1 Corinthians 14:34,35
Bart D. Ehrman, in Forged, page 245, suggests that the apostle Paul was not really the author of this passage, meaning that it could be a later interpolation inserted into his epistle. First of all, he says that immediately before these verses, Paul is talking about prophecy in the church, then immediately afterwards he is once again talking about prophecy. This passage on women interrupts the flow of the argument.
Ehrman finds it hard to believe that Paul would tell women that they could not speak in church, here in 1 Corinthians 14, when just three chapters earlier he indicated that they could do so. In 1 Corinthians 11, Paul urges women who pray and prophesy in church to do so only with veils on their heads. If they were allowed to speak in chapter 11, he asks how they could be told not to speak in chapter 14.
Romans 16:1
It would be convenient to regard Romans 16:1 as confirming that Paul treated women as equals, and supporting 1 Corinthians 11. It is, nevertheless, inconvenient that this too may have been part of an interpolation, although for different reasons than 1 Corinthians 14:34,35. As long as any doubt exists as to the provenance of Romans 16:1, it can not be regarded as reliable evidence that the church treated women as equal to men during Paul's time.
1 Timothy 3
This implies a deacon is a male (with reference to the fact that he must have one wife).

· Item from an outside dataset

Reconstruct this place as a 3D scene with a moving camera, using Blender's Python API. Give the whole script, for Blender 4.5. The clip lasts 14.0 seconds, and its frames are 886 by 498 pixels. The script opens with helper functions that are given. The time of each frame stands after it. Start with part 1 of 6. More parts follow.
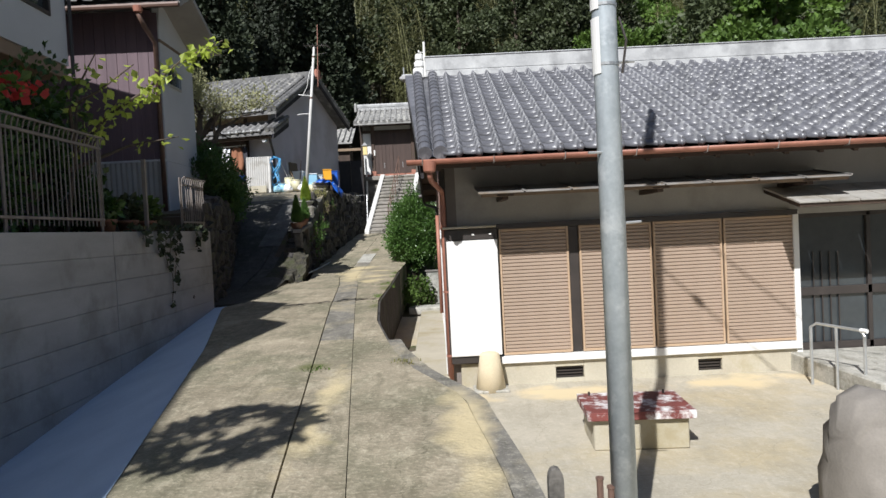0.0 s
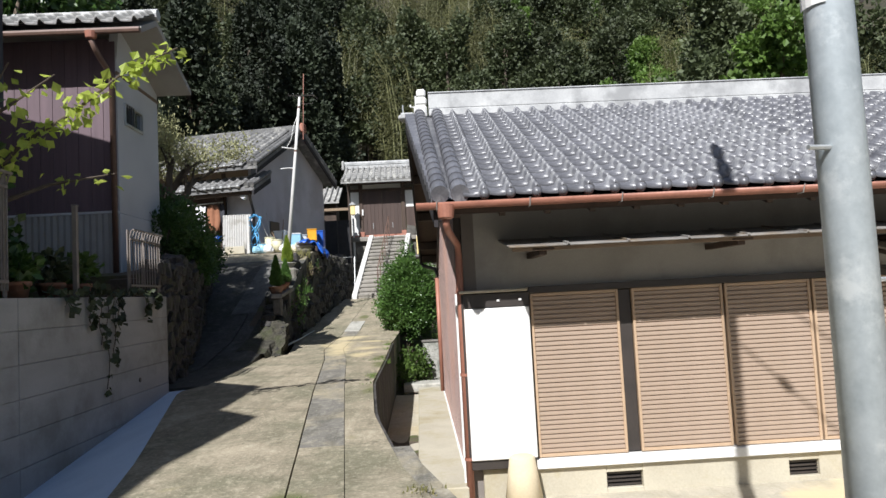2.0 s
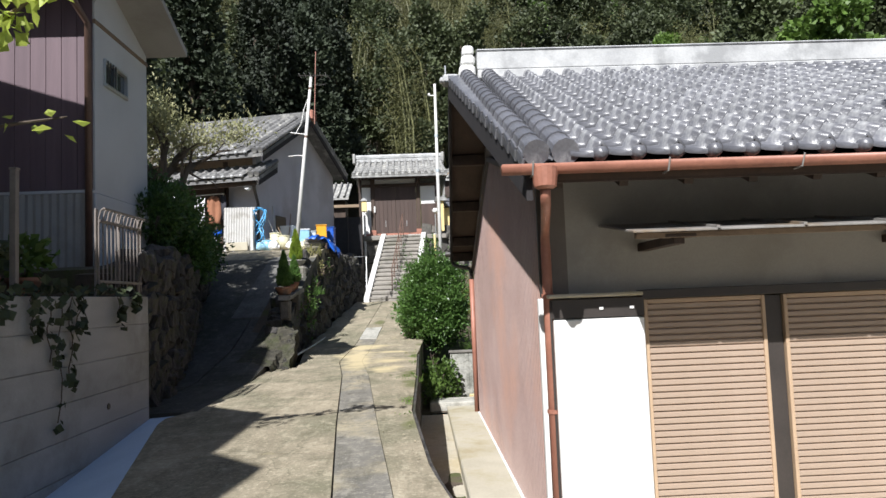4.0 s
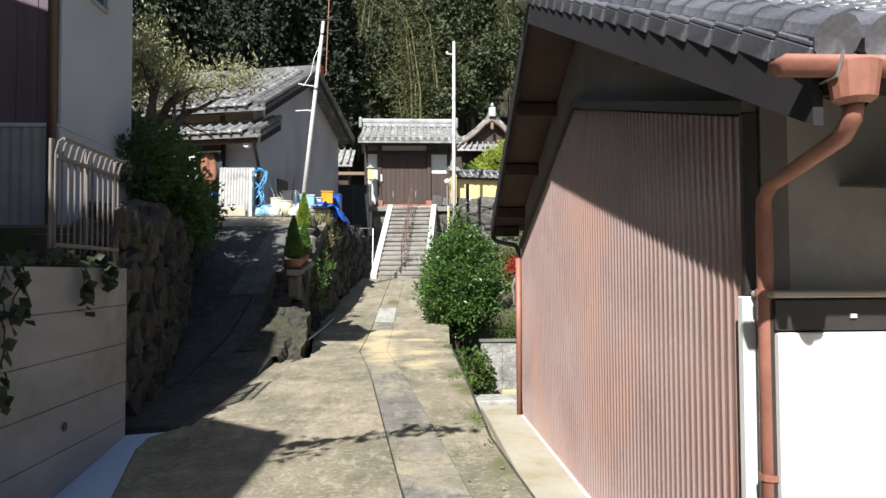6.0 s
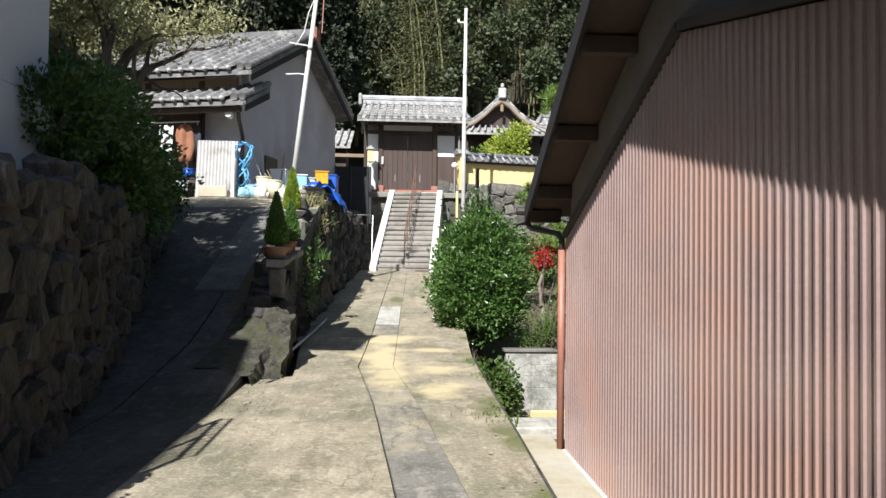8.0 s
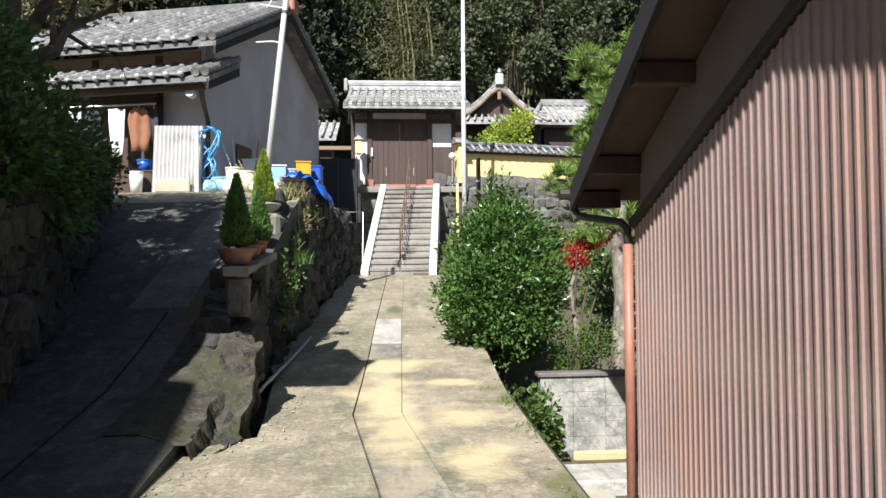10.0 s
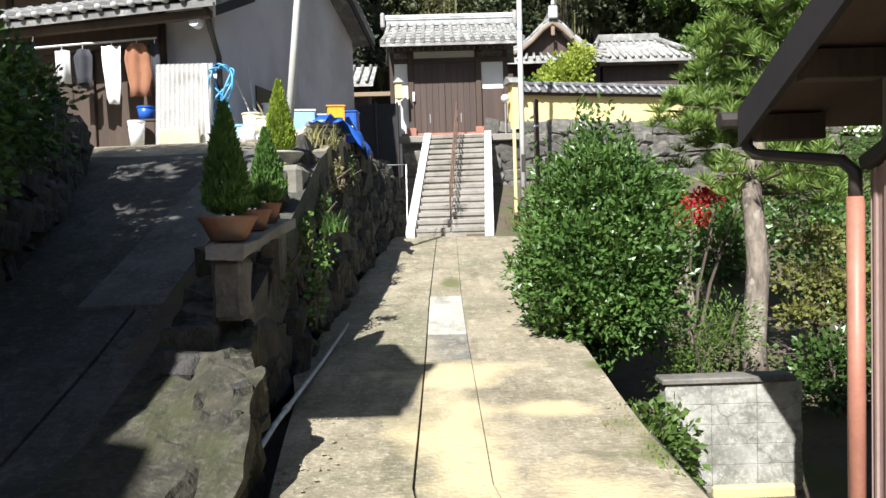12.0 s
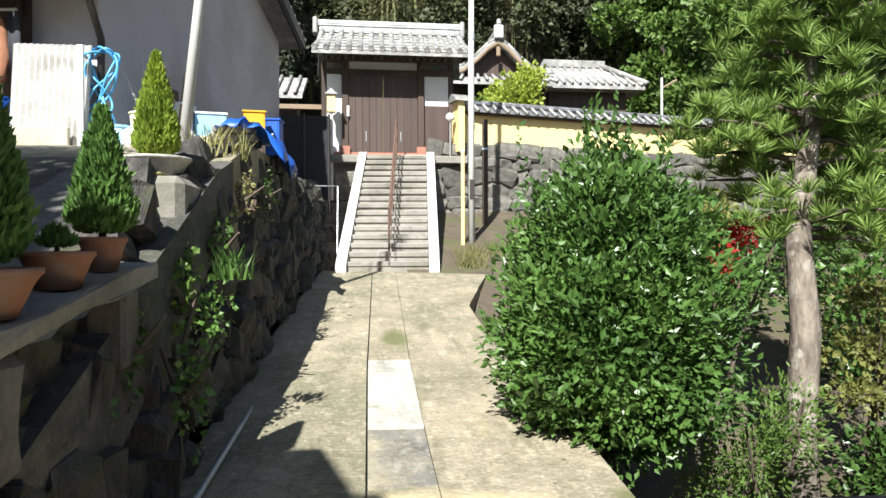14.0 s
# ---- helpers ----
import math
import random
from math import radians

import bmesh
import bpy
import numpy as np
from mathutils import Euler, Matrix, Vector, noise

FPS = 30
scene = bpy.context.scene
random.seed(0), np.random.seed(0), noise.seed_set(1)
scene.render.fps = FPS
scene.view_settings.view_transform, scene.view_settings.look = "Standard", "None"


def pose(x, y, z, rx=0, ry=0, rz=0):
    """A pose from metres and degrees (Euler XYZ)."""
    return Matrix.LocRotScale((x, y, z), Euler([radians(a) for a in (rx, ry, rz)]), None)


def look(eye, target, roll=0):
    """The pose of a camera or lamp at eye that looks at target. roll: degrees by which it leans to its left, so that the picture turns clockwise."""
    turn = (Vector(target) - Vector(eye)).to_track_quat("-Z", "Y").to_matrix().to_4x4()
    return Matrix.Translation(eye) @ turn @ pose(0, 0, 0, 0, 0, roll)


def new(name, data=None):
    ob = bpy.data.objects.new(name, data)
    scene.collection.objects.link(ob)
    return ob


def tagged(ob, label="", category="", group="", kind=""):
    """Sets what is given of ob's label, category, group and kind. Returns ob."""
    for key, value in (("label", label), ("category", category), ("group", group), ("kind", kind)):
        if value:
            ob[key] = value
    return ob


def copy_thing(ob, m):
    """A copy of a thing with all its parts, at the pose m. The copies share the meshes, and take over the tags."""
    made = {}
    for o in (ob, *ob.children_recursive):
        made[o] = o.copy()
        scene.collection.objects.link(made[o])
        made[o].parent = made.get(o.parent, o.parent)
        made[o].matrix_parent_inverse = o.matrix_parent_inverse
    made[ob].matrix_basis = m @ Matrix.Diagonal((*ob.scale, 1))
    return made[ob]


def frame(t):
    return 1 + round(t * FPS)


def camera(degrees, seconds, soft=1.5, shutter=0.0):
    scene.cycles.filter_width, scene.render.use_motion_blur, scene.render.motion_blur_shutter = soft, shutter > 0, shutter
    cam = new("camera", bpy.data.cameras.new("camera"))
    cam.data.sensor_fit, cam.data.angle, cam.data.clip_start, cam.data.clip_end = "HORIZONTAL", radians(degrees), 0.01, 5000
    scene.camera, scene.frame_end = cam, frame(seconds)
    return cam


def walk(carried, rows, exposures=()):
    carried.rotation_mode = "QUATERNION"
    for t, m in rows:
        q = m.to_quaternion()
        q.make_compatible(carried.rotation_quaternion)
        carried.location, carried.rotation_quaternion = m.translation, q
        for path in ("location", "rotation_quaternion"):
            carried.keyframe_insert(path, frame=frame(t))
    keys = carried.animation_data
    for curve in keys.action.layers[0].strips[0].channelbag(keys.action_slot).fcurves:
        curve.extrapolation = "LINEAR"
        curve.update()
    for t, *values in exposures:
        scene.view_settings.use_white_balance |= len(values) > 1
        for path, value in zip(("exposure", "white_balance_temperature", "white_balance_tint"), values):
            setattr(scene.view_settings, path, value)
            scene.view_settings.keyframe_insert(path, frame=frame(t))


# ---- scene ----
cam = camera(66.1, 14.0)
METRES, EYE, TILT, LEAN, TURN = 15.5, 1.5, 0.0, 0.0, -0.7
ROWS = [
    (0.0, 0.0, 0.0, 0.0, -0.08, -1.68, 2.89),
    (0.5, -0.0101, 0.0327, 0.0016, 1.34, -0.59, 2.64),
    (1.0, -0.0102, 0.066, 0.0012, 1.05, 2.85, 3.17),
    (1.5, -0.0189, 0.1005, 0.0015, -0.62, 3.36, 3.17),
    (2.0, -0.0222, 0.1342, 0.001, -1.37, 3.67, 3.04),
    (2.5, -0.0324, 0.1694, 0.0014, -0.18, 3.7, 2.5),
    (3.0, -0.0403, 0.2035, 0.0018, -0.58, 4.09, 2.3),
    (5.5, -0.0996, 0.3686, 0.0061, -2.34, 3.01, 1.76),
    (6.0, -0.1098, 0.4028, 0.0077, -2.31, 1.99, 0.29),
    (6.5, -0.1089, 0.4408, 0.0077, -2.34, 1.82, 0.0),
    (7.0, -0.1176, 0.4757, 0.0088, -2.41, 1.33, -0.93),
    (7.5, -0.116, 0.5134, 0.0079, -2.44, 1.42, -0.65),
    (8.0, -0.125, 0.5503, 0.009, -2.66, 1.34, -0.67),
    (10.5, -0.1403, 0.7355, 0.0118, -3.88, 1.38, 1.18),
    (11.0, -0.1447, 0.7734, 0.0141, -4.03, -0.16, 1.58),
    (11.5, -0.1496, 0.8066, 0.0158, -4.08, -1.32, 0.84),
    (12.0, -0.152, 0.8441, 0.0178, -0.23, -2.36, 1.77),
    (12.5, -0.1549, 0.8765, 0.0195, -3.69, -3.06, 0.84),
    (13.0, -0.1553, 0.9126, 0.0216, -0.96, -2.38, 1.3),
    (13.5, -0.1624, 0.9425, 0.0249, -4.05, -2.45, 0.18),
    (14.0, -0.162, 0.9769, 0.0263, -6.3, -0.28, 0.19),
]
walk(cam, [(t, pose(0, 0, EYE, TILT, LEAN, TURN) @ pose(METRES * x, METRES * y, METRES * z, 90 + pitch, roll, yaw)) for t, x, y, z, yaw, pitch, roll in ROWS], [(0.0, 0.27, 6150, 10), (2.0, 0.48, 6150, 10), (3.0, 0.56, 6150, 10), (6.5, 0.74, 6250, 10), (8.0, 0.76, 6200, 10), (11.0, 0.90, 6250, 10), (13.5, 1.14, 6350, 6), (14.0, 1.14, 6350, 6)])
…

On the face of it, this conflicts with the report that Phoebe was a deacon. But once again, this does not give us any insight into Paul's thinking.
Bart D. Ehrman says the Epistles to Timothy were pseudepigrapha, written long after the death of Paul, containing ideas and words that Paul never used. In Forged, page 98, Ehrman refers to an important study of the pastoral letters written by the British scholar A. N. Harrison in 1921, in which he gave numerous statistics about the word usage in these writings. One of his most cited set of numbers is that there are 848 different words used in the pastoral letters. Of that number 306, or more than one third, do not occur in any of the other Pauline letters of the New Testament. That is an inordinately high number, especially as about two thirds of these 306 words were used by Christian authors living in the second century. That suggests that this author is using a vocabulary that was becoming more common after the days of Paul, and that he lived after Paul.
Conclusion
- First Corinthians chapter 11 suggests that Paul welcomed women who spoke in church.
- Romans 16:1 describes Phoebe as a deacon, which certainly suggests that women were permitted to speak, but there is some uncertainty as to whether this verse (and those which follow) were part of Paul's letter. In favour of it is that, even if Paul did not write this verse, the real author believed that a female deacon would not be regarded as unusual. It therefore stands as potential evidence that there were female deacons in the early church.
- First Corinthians 14:34,35 contradicts the evidence of 1 Corinthians 11 and Romans 16:1, but Ehrman presents a credible case that these verses were added by an anonymous interpolator in a later period of Christian history.
- First Timothy chapter 3 seems to rule out that Phoebe was a deacon, with the overall suggestion that women were to be submissive in church. This is widely acknowledged as written in the second century and therefore does little to inform us on the position in the first decades of the church.
On balance, women were probably active and vocal in the church while Paul was alive.